Initiative is fragile. Push an employee too much to explain himself, to give too much proof that he is right or punish him (even slightly) for small mistakes and the initiative is gone. Next time he will just wait to be told what to do.

I imagine organizations and management lines as meshes of masses connected through springs. The more ties a mass has and the stronger the springs, the lower the movement ability an individual has. And with the lower movement ability, the exponent described above (a function of the ability of the individual to excel in a given context) simply converges to the comfortable average, while the whole system slows down due to lost energy to friction.


Closing thoughts:

The article describes three roughly independent management ideas centered around organization design. There is a red line though.

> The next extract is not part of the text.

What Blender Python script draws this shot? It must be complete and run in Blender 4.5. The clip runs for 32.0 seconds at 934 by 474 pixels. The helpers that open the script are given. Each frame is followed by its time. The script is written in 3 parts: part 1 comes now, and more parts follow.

That is systems (of humans) are not to be taken for granted. It is not enough to have the brightest in the room to get results. How you organize them, how you make them communicate (and in humans communication is extremely expensive and tricky due to the low bandwidth of conscientious thought and speak and due to the whole set of unspoken assumptions and emotions involved), how do you setup systems with enough degrees of movement to maintain individual initiative and still have some control over the direction of flow is what gives the higher returns. And all these are layered on a leadership style that must be humble, willing to listen and to point people in the right directions, not for completing tasks, but rather for gathering information and  learning, and then have them take their own decisions with confidence.